Return all of the data exactly, with nothing left out but the pictures.
--- Begin Collected material ---
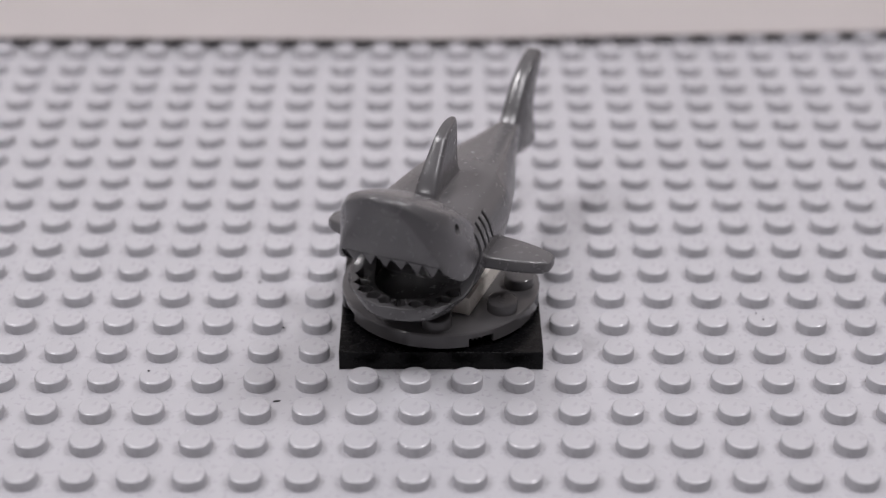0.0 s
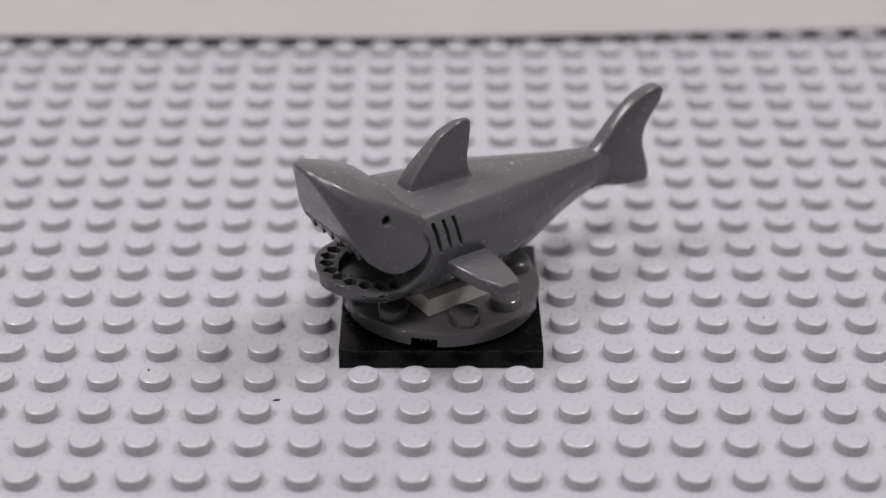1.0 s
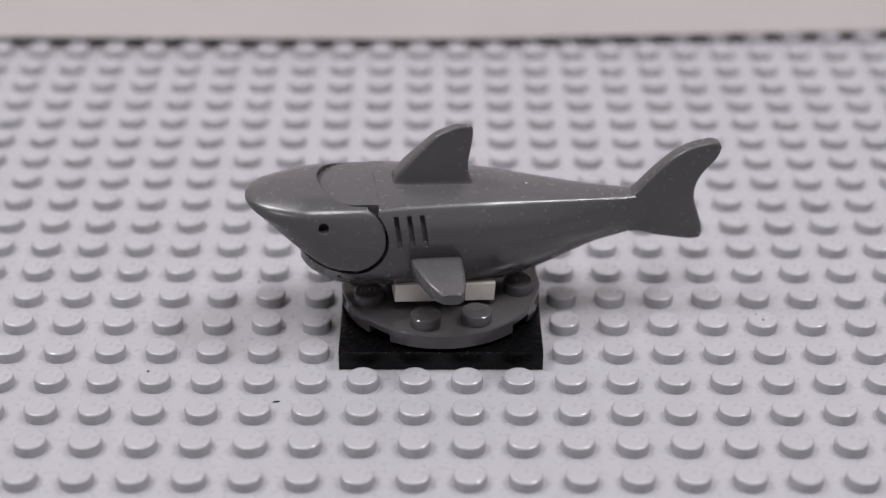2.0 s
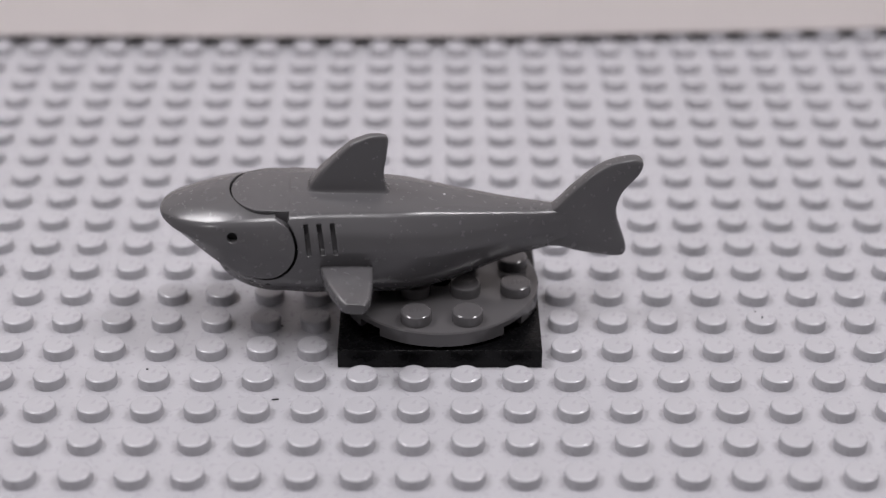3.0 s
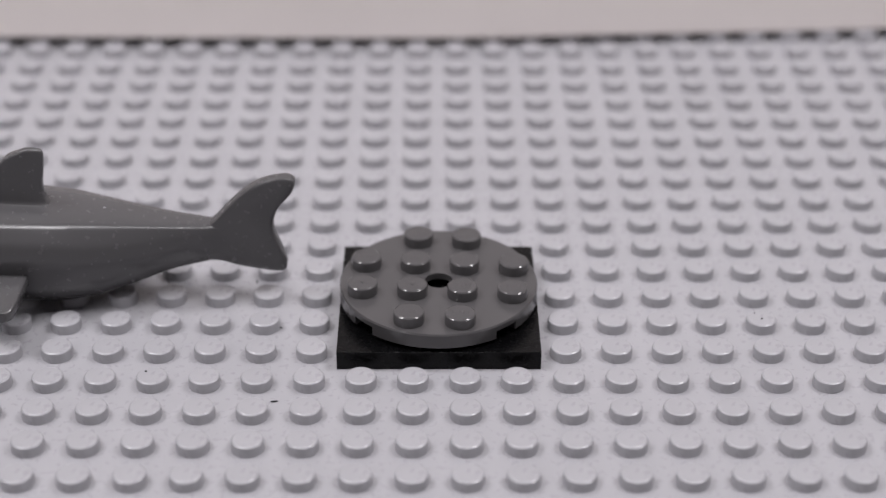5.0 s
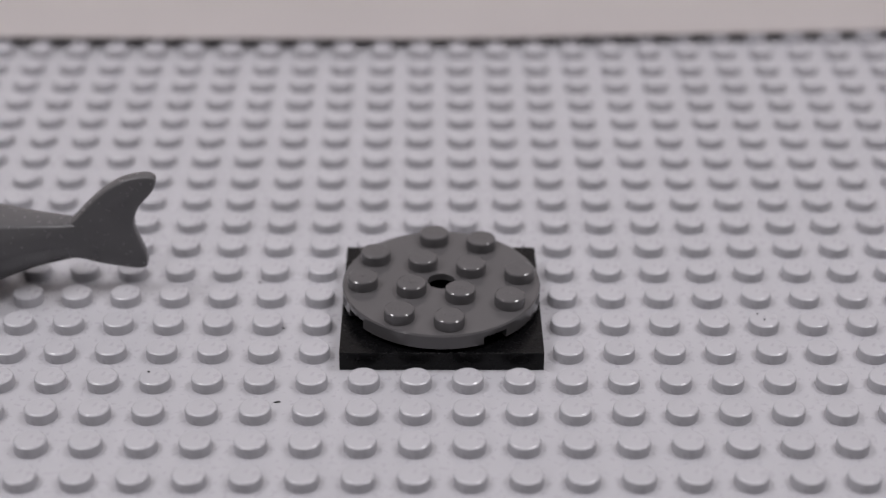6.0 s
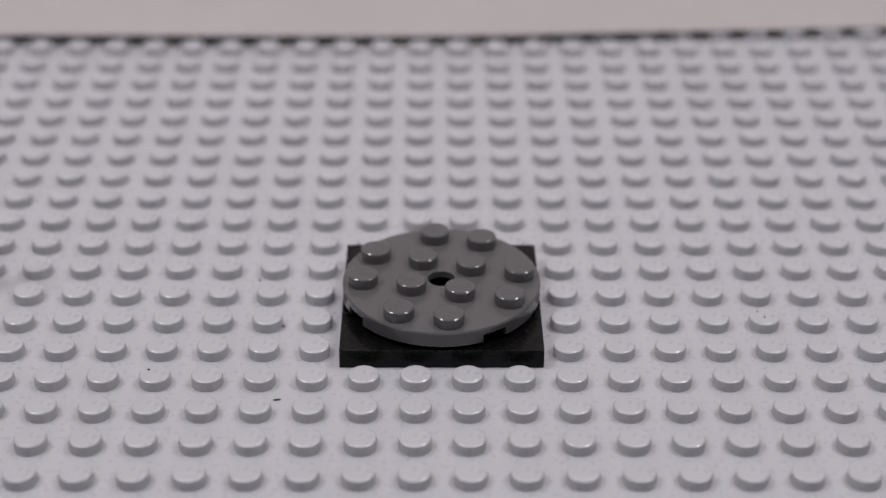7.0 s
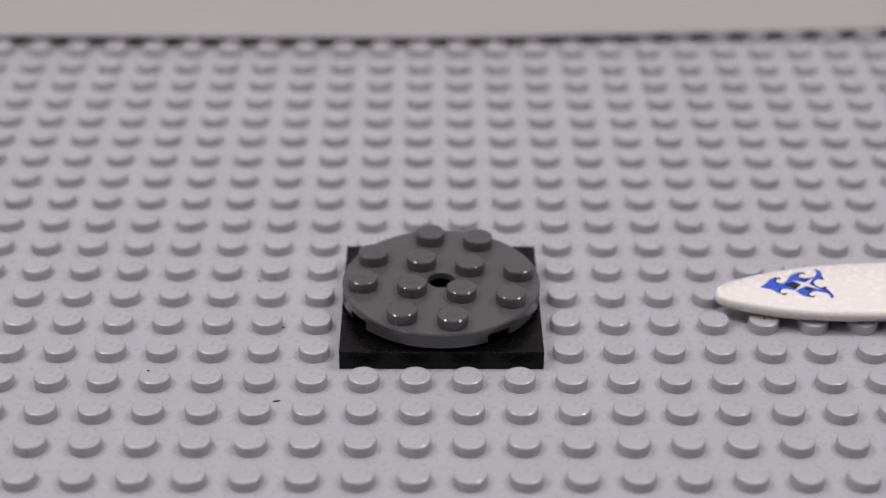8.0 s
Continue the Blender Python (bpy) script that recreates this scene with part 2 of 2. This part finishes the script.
--- End Collected material ---
> Final result
0.0 s
1.0 s
2.0 s
3.0 s
5.0 s
6.0 s
7.0 s
8.0 s
Continue the Blender Python (bpy) script that recreates this scene with part 2 of 2. This part finishes the script.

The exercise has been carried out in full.